▽

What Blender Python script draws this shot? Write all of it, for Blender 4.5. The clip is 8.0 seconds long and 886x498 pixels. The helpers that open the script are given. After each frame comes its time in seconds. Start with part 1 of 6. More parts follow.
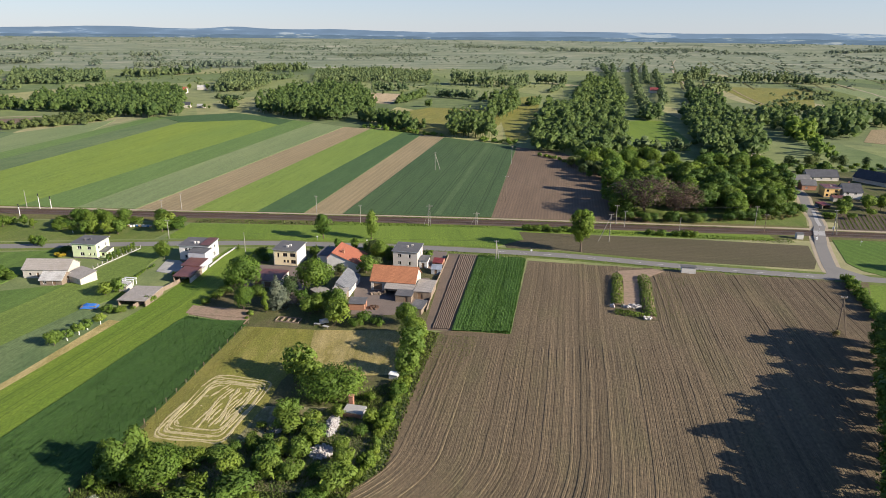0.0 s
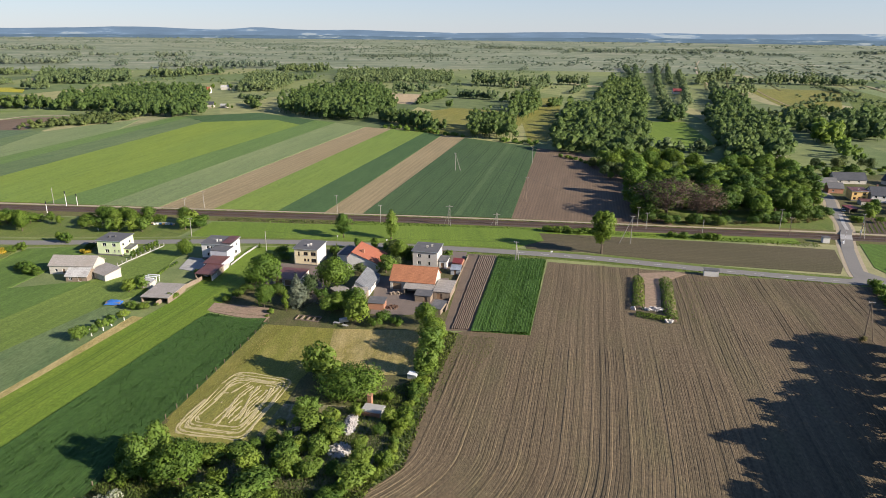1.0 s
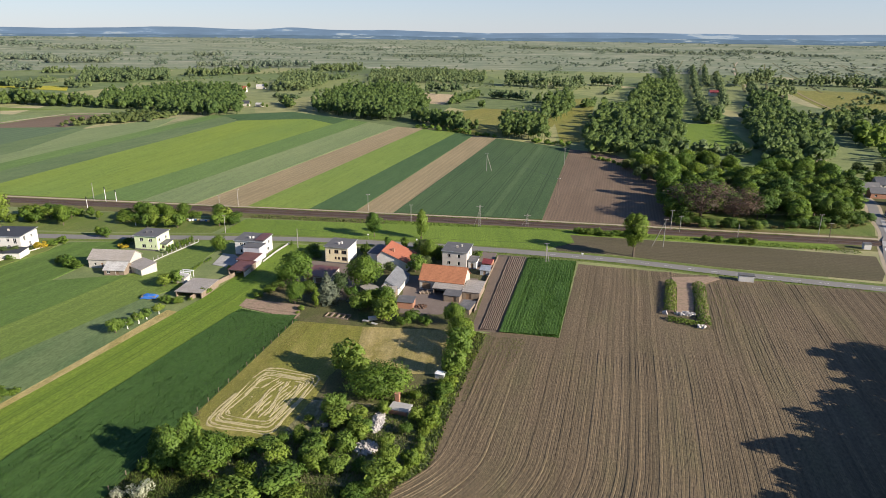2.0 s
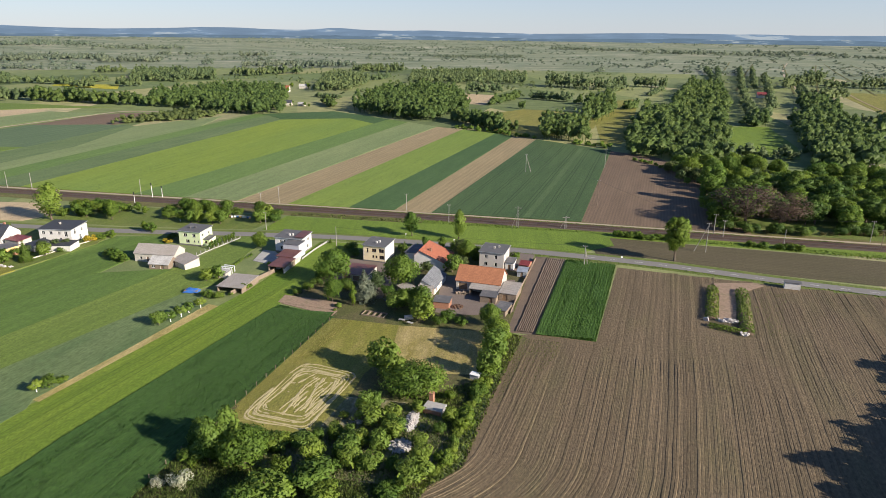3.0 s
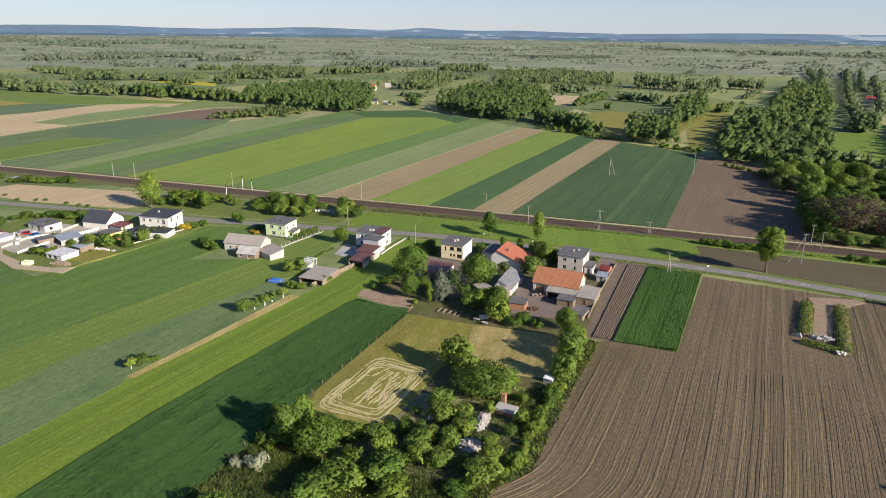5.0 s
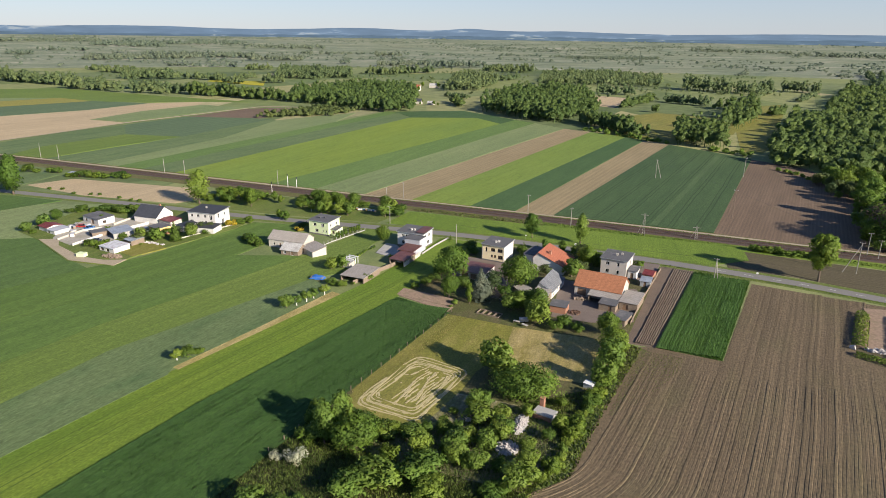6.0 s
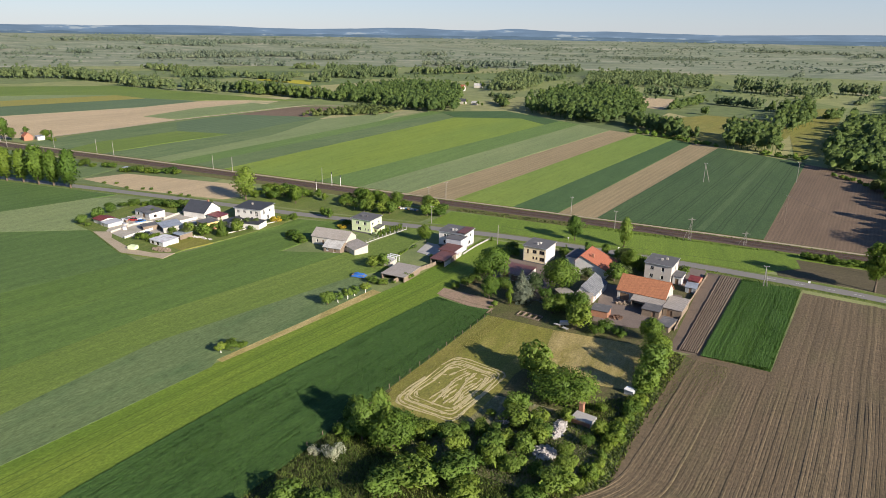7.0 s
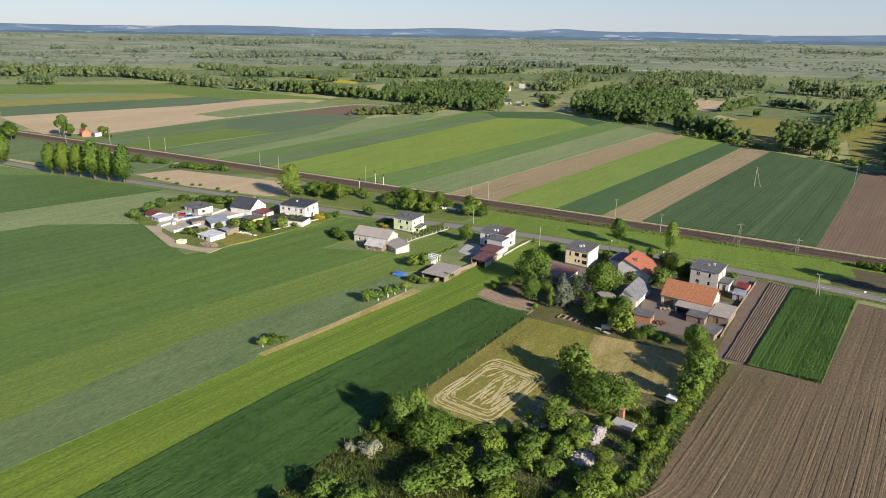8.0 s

△

Give the data again exactly as written, with all pictures left out.

What Blender Python script draws this shot? Write all of it, for Blender 4.5. The clip is 8.0 seconds long and 886x498 pixels. The helpers that open the script are given. After each frame comes its time in seconds. Start with part 1 of 6. More parts follow.
0.0 s
1.0 s
2.0 s
3.0 s
5.0 s
6.0 s
7.0 s
8.0 s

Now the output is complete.